Clearly others (commenting & upvoting) read it that way as well. Good headline writing avoids murky euphemisms, especially if the originating source of the metaphor – in this case, bombs & debris from the sky – overlaps confusingly with the actual facts.
Boeing Cleans Up Burning Debris And Aircraft Parts from Recent Crash (in a Publicity Sense)
Or, just spitballing here, "fall(ing) out of the sky" perhaps.
I read it that way as well—-words do have secondary and tertiary connotations, and any competent journalist knows how to use composition and careful word choice to more effectively convey a particular narrative.
Here are some other recent NY Times headlines that use the word fallout

Trauma May Have Fallout Over Generations

Cambridge Analytica and Facebook: The Scandal and the Fallout So Far

As Trump Struggles With Helsinki’s Fallout, Congress Faces a New Charge: Complicity

Inside Uber’s $100,000 Payment to a Hacker, and the Fallout

Nissan and Renault Wrestle With the Fallout From Carlos Ghosn’s Arrest

Fallout is widely used to mean "affect-effects" with no secondary or tertiary connotations.

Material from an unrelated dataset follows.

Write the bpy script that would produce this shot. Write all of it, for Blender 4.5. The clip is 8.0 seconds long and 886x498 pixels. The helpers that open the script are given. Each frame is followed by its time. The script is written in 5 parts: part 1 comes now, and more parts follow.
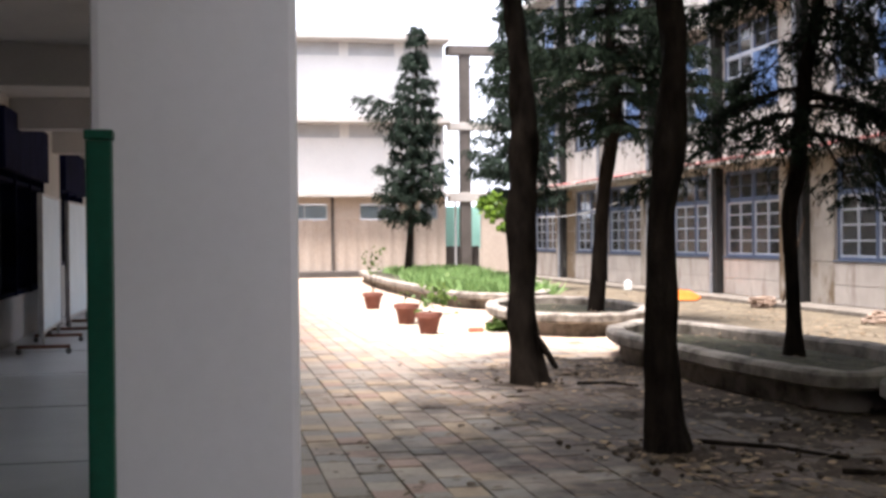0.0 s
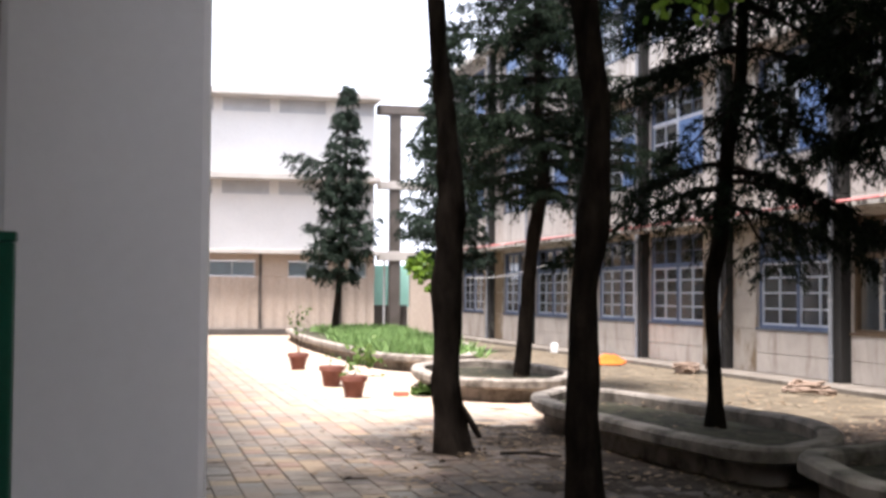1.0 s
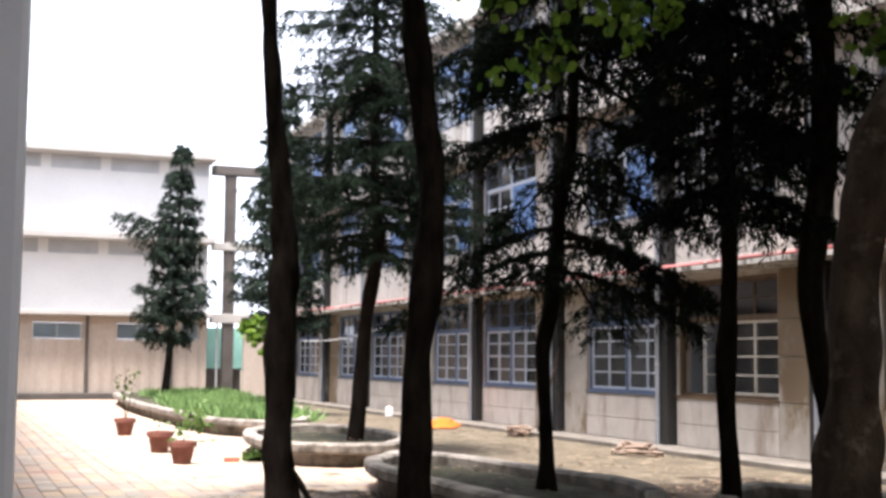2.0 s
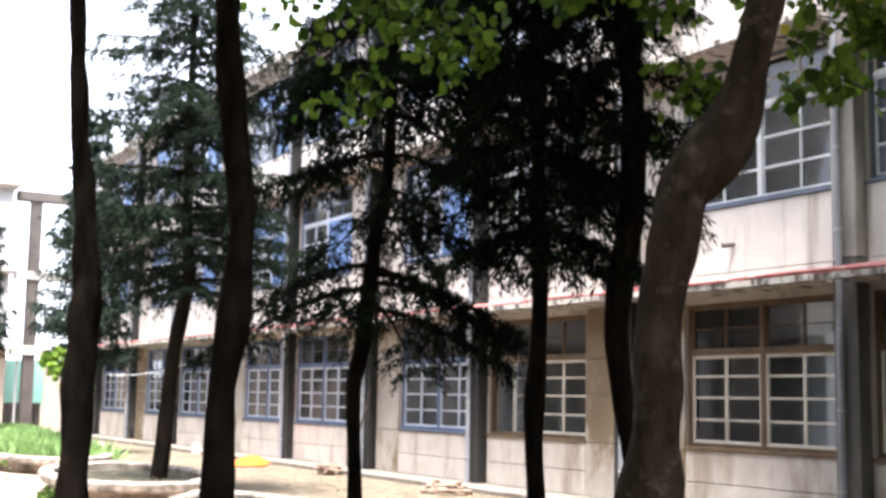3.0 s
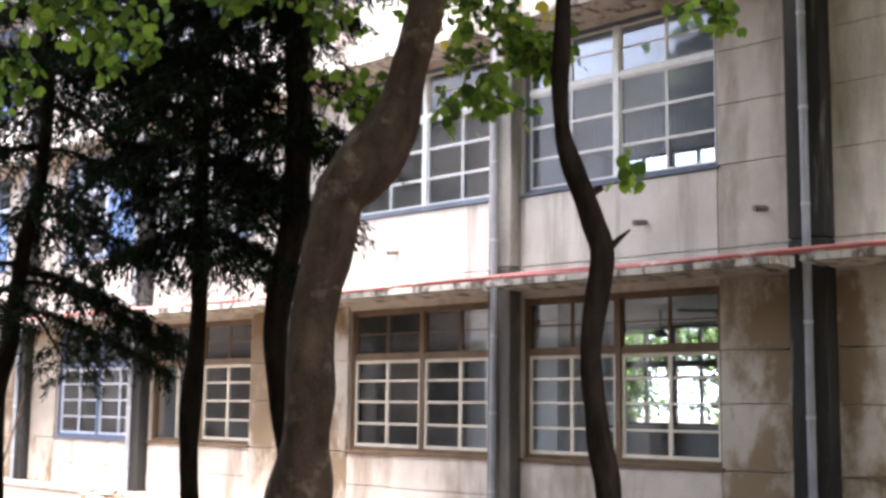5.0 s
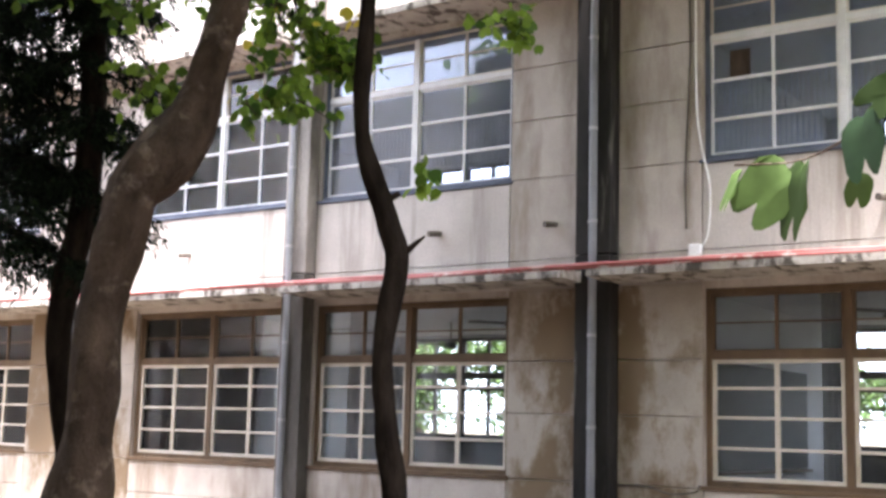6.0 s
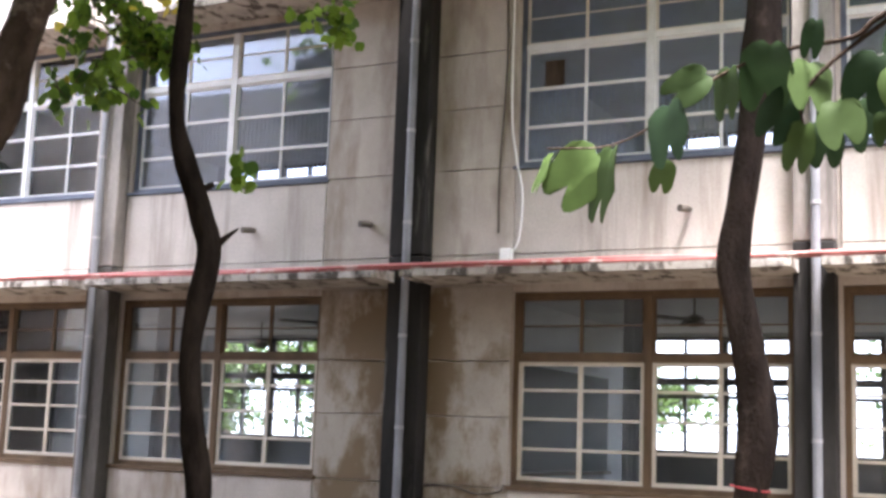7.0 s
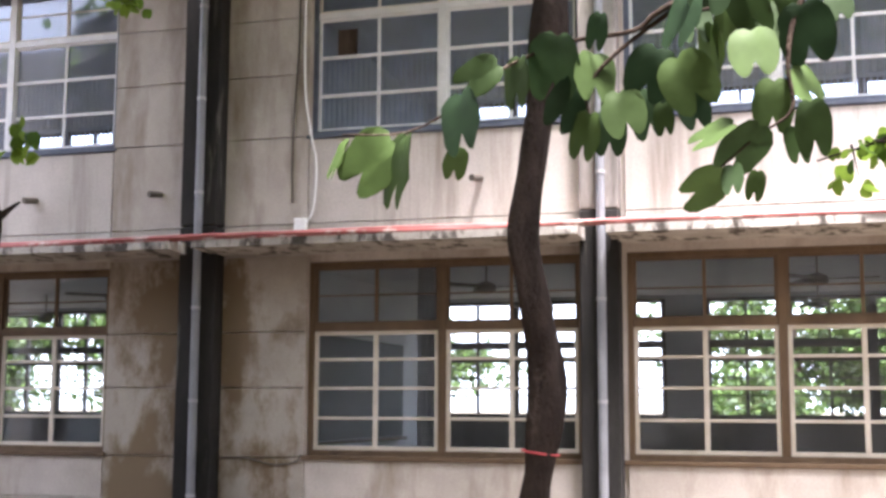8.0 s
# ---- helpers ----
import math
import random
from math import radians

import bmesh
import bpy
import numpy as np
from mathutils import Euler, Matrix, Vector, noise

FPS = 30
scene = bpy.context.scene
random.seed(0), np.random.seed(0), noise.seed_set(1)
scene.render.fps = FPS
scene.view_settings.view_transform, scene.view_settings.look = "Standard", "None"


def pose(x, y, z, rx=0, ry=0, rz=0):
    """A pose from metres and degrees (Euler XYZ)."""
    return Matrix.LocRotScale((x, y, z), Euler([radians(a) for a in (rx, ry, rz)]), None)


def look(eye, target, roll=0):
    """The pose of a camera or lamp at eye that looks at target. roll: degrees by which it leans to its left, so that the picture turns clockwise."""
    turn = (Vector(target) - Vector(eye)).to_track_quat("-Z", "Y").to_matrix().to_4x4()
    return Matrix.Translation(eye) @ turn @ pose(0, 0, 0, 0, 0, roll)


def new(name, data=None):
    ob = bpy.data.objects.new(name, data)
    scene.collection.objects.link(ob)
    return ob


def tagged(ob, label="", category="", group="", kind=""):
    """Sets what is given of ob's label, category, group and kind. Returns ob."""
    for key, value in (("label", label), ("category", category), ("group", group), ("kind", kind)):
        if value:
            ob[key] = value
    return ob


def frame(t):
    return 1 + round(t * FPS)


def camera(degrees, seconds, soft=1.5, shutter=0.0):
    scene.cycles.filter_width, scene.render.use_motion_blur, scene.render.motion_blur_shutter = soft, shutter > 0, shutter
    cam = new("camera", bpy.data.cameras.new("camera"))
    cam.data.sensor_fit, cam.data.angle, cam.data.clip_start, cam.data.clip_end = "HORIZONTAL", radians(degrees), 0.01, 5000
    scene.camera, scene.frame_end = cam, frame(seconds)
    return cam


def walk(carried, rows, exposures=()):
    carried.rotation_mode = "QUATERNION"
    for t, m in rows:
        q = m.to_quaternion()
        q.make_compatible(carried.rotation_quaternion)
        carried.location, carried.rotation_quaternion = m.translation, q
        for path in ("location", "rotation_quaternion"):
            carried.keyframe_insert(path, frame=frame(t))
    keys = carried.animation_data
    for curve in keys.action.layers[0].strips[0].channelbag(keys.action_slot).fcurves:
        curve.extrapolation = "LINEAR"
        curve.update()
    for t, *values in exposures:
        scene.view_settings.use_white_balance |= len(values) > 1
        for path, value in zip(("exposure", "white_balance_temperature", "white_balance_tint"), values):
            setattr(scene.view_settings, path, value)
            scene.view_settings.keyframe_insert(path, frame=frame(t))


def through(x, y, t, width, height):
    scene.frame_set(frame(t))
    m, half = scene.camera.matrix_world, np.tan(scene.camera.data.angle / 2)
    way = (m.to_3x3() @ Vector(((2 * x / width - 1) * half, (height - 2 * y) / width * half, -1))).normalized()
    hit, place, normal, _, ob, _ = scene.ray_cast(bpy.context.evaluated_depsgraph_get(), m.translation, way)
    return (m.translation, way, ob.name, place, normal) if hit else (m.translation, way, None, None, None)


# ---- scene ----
cam = camera(39.4, 8.0, soft=3.1, shutter=0.0)
PATH = [
    (0.0, pose(-0.160, -0.056, 1.414, 89.50, 0.53, -10.96)),
    (0.5, pose(-0.140, -0.039, 1.502, 88.52, -0.24, -12.33)),
    (1.0, pose(-0.119, -0.046, 1.521, 92.11, -0.41, -14.23)),
    (1.5, pose(-0.108, -0.044, 1.518, 94.04, -0.28, -17.48)),
    (3.0, pose(0.002, 0.094, 1.530, 96.87, -0.98, -30.36)),
    (3.5, pose(0.061, 0.064, 1.540, 96.75, -1.22, -33.49)),
    (4.0, pose(0.096, 0.058, 1.511, 97.01, -1.45, -37.11)),
    (4.5, pose(0.118, 0.037, 1.518, 97.16, -0.92, -41.12)),
    (6.0, pose(0.085, -0.005, 1.439, 98.16, -1.49, -54.97)),
    (6.5, pose(0.065, 0.026, 1.389, 98.61, -2.09, -60.28)),
    (7.0, pose(0.086, -0.005, 1.386, 98.63, -2.07, -63.74)),
    (7.5, pose(0.046, -0.013, 1.394, 97.75, -1.41, -67.57)),
    (8.0, pose(0.068, -0.008, 1.419, 97.25, -0.22, -73.08)),
]
EXPOSURES = [(0.0, 2.05, 6450, 17), (1.5, 1.75, 6350, 16), (3.0, 2.7, 6300, 14), (3.5, 3.2, 6300, 14), (4.5, 3.4, 6400, 17), (6.0, 3.6, 6300, 19), (7.0, 3.5, 6300, 20), (8.0, 3.4, 6300, 22)]
walk(cam, PATH, EXPOSURES)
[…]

I mean....you really thought there was some kind of nuclear disaster in Helsinki after reading that headline?

All your examples use 'fallout' about abstract occurrences – not situations where an actual plane-and-jet-fuel crashed-and-exploded from the sky, throwing some actual 'fallout' across a debris field.

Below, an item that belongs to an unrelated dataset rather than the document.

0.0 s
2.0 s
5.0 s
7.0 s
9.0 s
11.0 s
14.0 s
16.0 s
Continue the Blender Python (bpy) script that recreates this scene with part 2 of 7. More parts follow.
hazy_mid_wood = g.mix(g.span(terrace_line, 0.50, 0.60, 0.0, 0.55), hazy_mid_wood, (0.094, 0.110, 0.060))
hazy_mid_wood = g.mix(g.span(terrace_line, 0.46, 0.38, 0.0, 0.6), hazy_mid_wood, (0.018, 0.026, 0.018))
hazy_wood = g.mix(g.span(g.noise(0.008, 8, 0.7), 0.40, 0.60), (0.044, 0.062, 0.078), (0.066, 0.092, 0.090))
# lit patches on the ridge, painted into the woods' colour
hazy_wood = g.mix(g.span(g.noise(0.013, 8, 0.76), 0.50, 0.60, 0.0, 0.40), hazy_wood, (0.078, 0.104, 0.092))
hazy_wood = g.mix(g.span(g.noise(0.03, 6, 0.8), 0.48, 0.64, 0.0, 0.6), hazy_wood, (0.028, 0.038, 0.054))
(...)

As far as I can tell, clean-up crews are having no notable problems with the fallout from the crash. Boeing is scrambling to contain the damage to its business.

Nobody with a full command of the language uses "fallout" to refer to a debris field. It is most commonly used in the abstract sense, to refer to negative after-effects, or else in the technical sense, for radioactive pollution.
The 'fallout' isn't the field itself, but toxic stuff that falls from the sky after an explosion.

No competent headline writer would use that figurative language around an explosive incident where there might be literal 'fallout'.

(The NYT uses 'fallout' to refer to the literal toxic materials thrown off from a non-nuclear explosion, as in stories like https://www.nytimes.com/2015/08/21/world/asia/cyanide-levels.... And also to refer to toxic off-gassing from other processes, as in the headline at https://www.nytimes.com/2004/02/23/us/home-drug-making-labor...)

> toxic stuff that falls from the sky

I know... "radioactive pollution."

The public would not expect a civilian airliner to be nuke-powered.

I can't believe you stole 30 seconds of my life on this "topic."
As a common consumer of news on sites like HN, headline practices are very interesting to me.